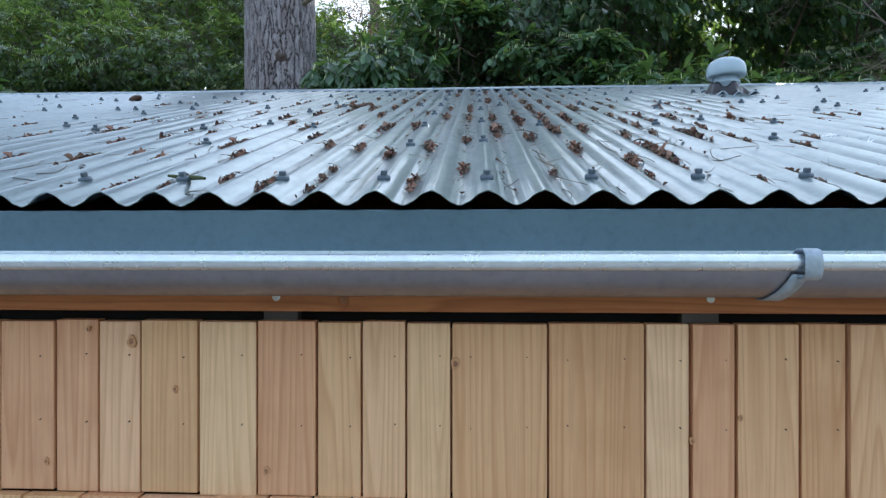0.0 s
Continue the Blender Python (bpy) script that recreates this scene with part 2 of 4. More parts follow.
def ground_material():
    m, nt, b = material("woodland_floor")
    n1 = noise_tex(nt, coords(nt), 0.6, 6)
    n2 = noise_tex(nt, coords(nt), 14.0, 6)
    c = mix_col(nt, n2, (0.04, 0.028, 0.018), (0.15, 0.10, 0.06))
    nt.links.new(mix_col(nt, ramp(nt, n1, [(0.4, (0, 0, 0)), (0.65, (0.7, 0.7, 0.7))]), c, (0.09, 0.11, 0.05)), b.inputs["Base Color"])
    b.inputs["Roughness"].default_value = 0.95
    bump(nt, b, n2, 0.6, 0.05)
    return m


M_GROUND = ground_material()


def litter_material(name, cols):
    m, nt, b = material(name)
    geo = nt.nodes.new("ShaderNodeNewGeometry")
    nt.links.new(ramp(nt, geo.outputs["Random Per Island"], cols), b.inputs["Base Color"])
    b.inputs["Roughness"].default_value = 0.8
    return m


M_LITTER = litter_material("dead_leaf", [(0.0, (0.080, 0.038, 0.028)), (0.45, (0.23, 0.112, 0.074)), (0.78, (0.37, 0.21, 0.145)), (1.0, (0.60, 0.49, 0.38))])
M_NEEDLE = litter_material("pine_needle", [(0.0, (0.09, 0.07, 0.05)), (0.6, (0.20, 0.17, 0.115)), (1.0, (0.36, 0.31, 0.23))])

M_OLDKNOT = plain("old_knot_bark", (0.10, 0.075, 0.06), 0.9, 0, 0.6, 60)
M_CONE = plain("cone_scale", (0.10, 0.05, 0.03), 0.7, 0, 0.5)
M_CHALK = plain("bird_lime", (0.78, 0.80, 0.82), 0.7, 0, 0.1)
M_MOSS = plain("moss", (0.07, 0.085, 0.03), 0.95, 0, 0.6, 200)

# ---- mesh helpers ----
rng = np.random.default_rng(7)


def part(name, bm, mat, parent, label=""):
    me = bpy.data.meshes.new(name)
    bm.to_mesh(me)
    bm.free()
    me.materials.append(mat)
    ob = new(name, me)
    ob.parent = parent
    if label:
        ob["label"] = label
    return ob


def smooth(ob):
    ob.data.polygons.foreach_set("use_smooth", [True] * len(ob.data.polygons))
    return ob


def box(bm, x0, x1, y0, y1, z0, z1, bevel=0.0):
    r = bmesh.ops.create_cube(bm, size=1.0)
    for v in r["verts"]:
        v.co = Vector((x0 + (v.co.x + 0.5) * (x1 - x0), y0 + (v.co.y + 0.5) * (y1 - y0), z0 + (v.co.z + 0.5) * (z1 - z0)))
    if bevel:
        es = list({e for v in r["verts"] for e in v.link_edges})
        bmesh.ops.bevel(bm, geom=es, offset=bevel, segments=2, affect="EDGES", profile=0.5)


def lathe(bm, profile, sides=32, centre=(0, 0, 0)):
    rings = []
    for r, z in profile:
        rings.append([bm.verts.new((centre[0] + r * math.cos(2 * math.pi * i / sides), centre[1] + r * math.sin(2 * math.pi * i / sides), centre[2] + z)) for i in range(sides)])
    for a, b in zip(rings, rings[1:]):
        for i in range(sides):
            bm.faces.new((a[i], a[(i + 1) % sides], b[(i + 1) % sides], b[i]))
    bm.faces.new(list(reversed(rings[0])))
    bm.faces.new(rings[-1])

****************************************

● The task: Your task is to restate word for word the lines from the top of the data to the line containing "(0.36, 0.31, 0.23))])", both ends included, with every picture left out.

● Result:
0.0 s
Continue the Blender Python (bpy) script that recreates this scene with part 2 of 4. More parts follow.
def ground_material():
    m, nt, b = material("woodland_floor")
    n1 = noise_tex(nt, coords(nt), 0.6, 6)
    n2 = noise_tex(nt, coords(nt), 14.0, 6)
    c = mix_col(nt, n2, (0.04, 0.028, 0.018), (0.15, 0.10, 0.06))
    nt.links.new(mix_col(nt, ramp(nt, n1, [(0.4, (0, 0, 0)), (0.65, (0.7, 0.7, 0.7))]), c, (0.09, 0.11, 0.05)), b.inputs["Base Color"])
    b.inputs["Roughness"].default_value = 0.95
    bump(nt, b, n2, 0.6, 0.05)
    return m


M_GROUND = ground_material()


def litter_material(name, cols):
    m, nt, b = material(name)
    geo = nt.nodes.new("ShaderNodeNewGeometry")
    nt.links.new(ramp(nt, geo.outputs["Random Per Island"], cols), b.inputs["Base Color"])
    b.inputs["Roughness"].default_value = 0.8
    return m


M_LITTER = litter_material("dead_leaf", [(0.0, (0.080, 0.038, 0.028)), (0.45, (0.23, 0.112, 0.074)), (0.78, (0.37, 0.21, 0.145)), (1.0, (0.60, 0.49, 0.38))])
M_NEEDLE = litter_material("pine_needle", [(0.0, (0.09, 0.07, 0.05)), (0.6, (0.20, 0.17, 0.115)), (1.0, (0.36, 0.31, 0.23))])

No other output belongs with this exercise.